Carnagie farà di tutto per avere Eli dalla sua parte  cercherà prima di lusingarlo con le comodità della sua cittadina, poi scoperto il libro e vista l’integrità  dell’uomo, passerà alla maniere forti, ma Eli conosce il suo destino ed è pronto all’estremo sacrificio pur di completare la sua missione, portare il libro a destinazione.

I fratelli Hughes cresciuti a pane e videoclip musicali, dopo aver sfornato l’intrigante e sottovalutato From Hell-La vera storia di Jack lo squartatore, proseguono il loro percorso inprontato  all’estetica da cinefumetto approcciando stavolta l’inflazionato genere post-apocalittico, e contaminandolo in corso d’opera, con il western, l’action e suggestioni mistico-religiose.

Il film presenta un look suggestivo, con notevoli sequenze di grande impatto visivo, gli scontri all’arma bianca che costellano la pellicola sono efficaci e btutali quanto basta, Denzel Washington e cupo e solitario al punto giusto, il villain anche privo di guizzi è senza dubbio di lusso, e la cornice mistica intrigante, almeno per un pò.

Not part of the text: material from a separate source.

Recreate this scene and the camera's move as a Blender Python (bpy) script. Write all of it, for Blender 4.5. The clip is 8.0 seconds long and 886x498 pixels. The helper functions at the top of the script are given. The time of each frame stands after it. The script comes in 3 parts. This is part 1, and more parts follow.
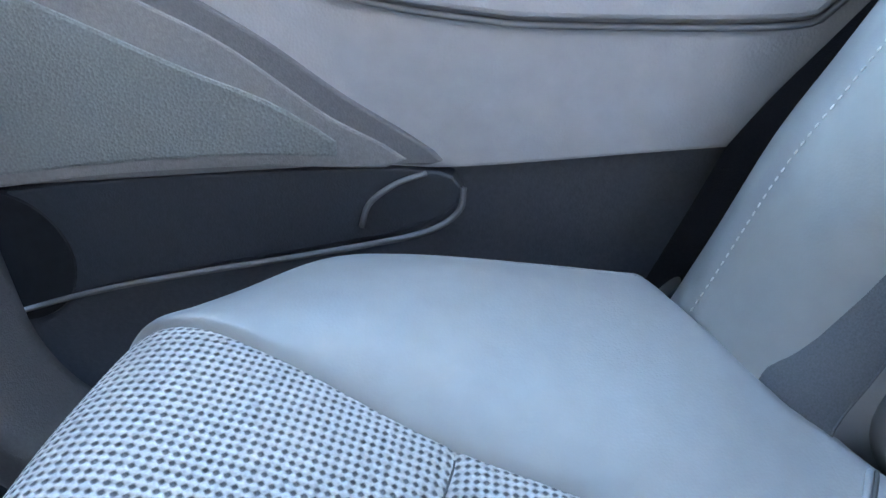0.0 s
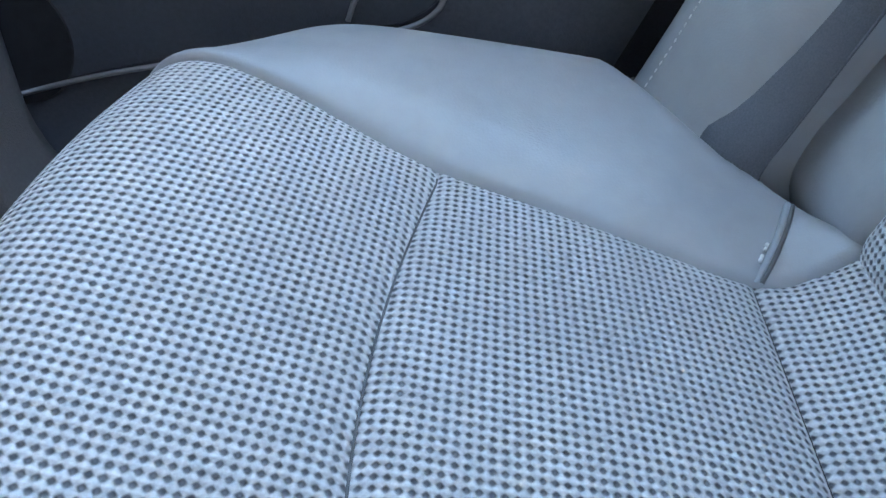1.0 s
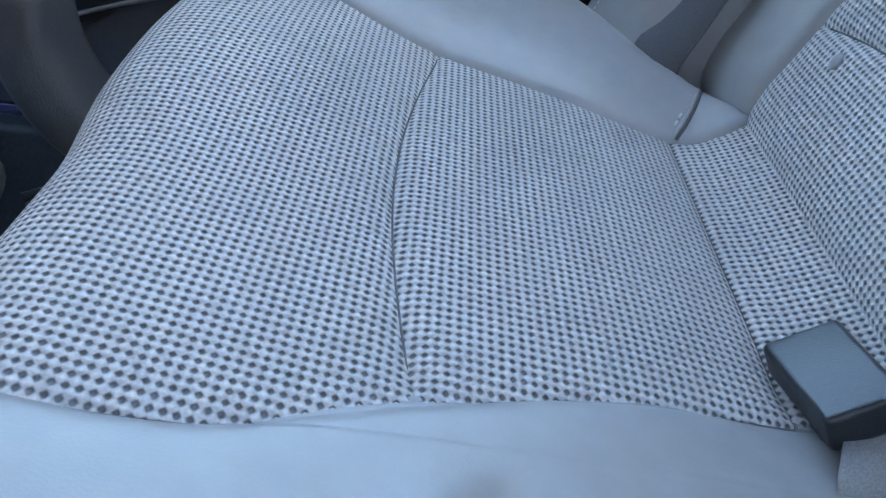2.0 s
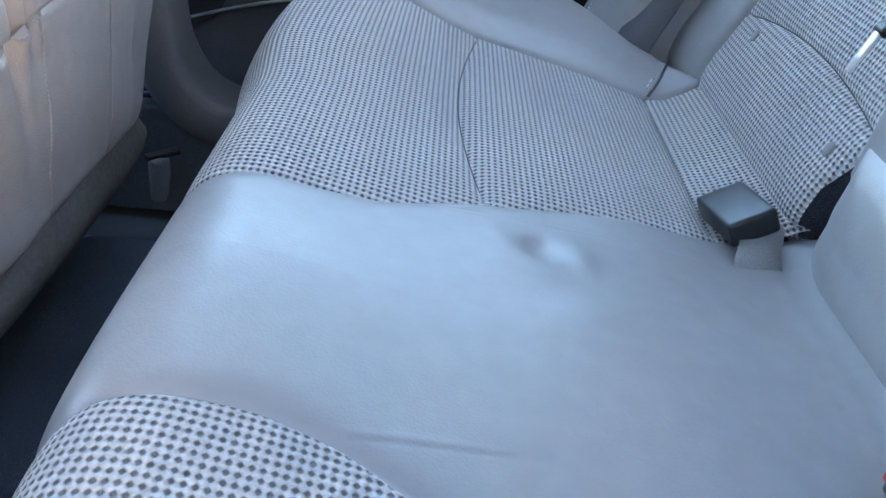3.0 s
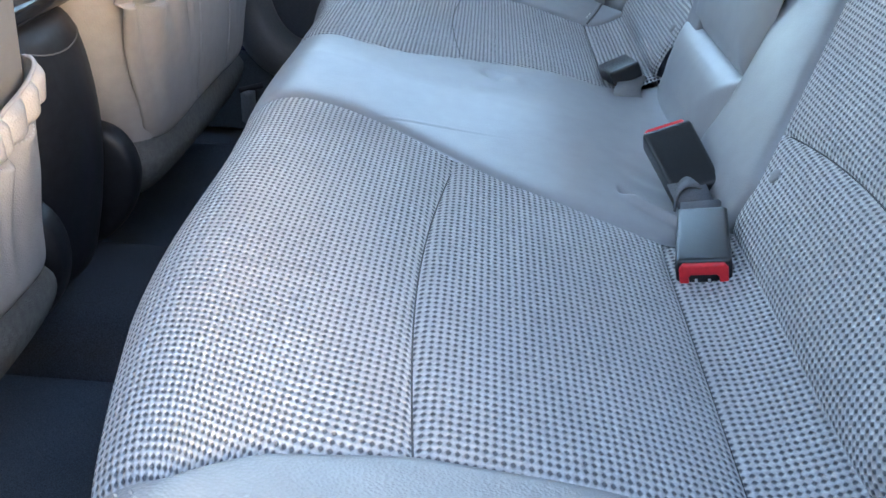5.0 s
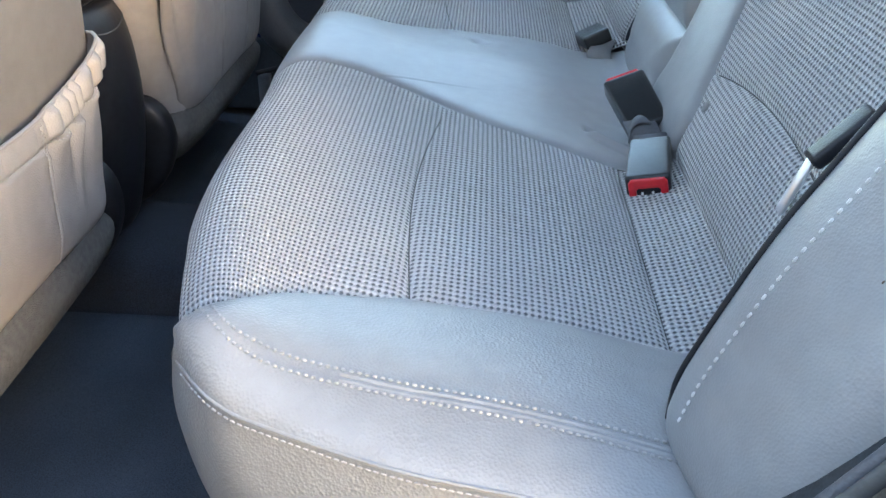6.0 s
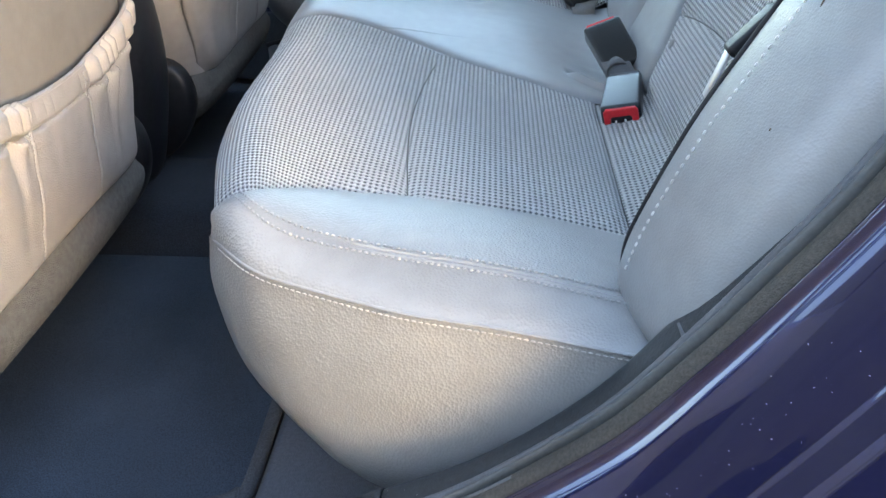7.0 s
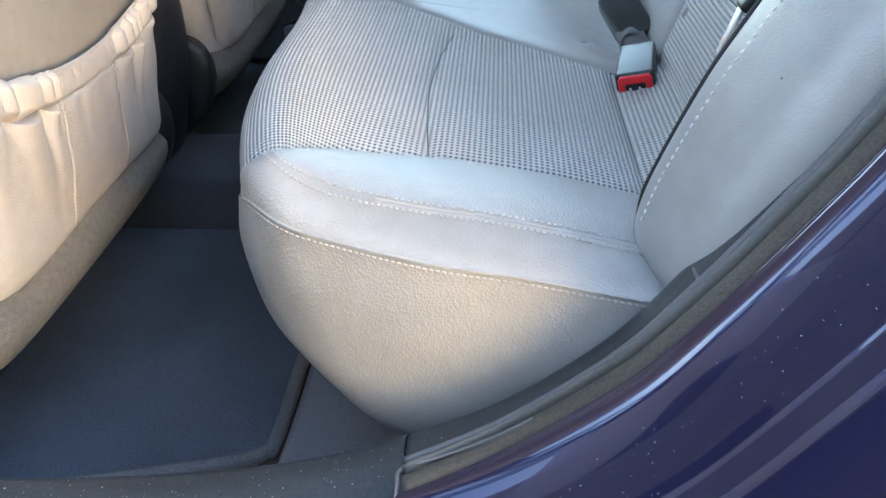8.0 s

Il vero problema nasce dopo la prima mezz’ora di visione quando ci si accorge di un eccesso di zelo degli Hughes nelle scelte cromatiche riguardo la fotografia, che se avrebbero senza alcun dubbio funzionato a dovere in un videoclip musicale o in un corto di pochi minuti, puntando ad un immersivo e cupo look da cinefumetto di ultima generazione, vedi 300 o Sin City, vanno oltre e a furia di sottrarre in luminosità arrivano a sfumature monocromatiche estreme,  che a lungo andare si rivelano un’arma a doppio taglio.

Purtroppo non è solo il look del film a lasciar perplessi, scelta stilistica che anche se poco funzionale e pratica va comunque rispettata, ma è lo script che rubacchiando a destra e a manca dal genere, su tutti la trilogia di Mad Max, il filone post-apocalittico è in realtà citato in toto, preoccupandosi di non svelare troppo, di evitare accuratamente di tradirsi, e arrivare integro ad un finale che è forse la parte migliore dell’intera operazione, si dimentica di dar corpo a tutto il resto.

Capiamo l’importanza della meta e non del viaggio, ma al cinema è il percorso/racconto che fa la pellicola non certamente un finale che per quanto soprendente, e a suo modo intrigante non può sostituire un bisogno oggettivo di empatia tra spettatore e protagonista, c’è qualcosa che manca inesorabilmente al personaggio di Washington, un duro e puro dalle emozioni troppo criptiche e poco incline a condivederle non solo con i co-protagonisti del film, ma anche con chi è seduto di fronte allo schermo, in cerca della scintilla per stare dalla parte dell’eroe di turno.

Comprendiamo che la fede è il fulcro della narrazione, che bisognerebbe intuire o perlomeno percepire quello che Eli porta con sè, supporto cartaceo a prescindere, ma lo spettatore ha bisogno di vedere e soprattutto di sentire la storia, e qui di coinvolgimento c’è ne davvero poco. Un vero peccato perchè le premesse per un buon film c’erano davvero tutte, quindi non resta che voltare pagina e riporre le nostre speranze su The Road di John Hillcoat, naturalmente distributori permettendo.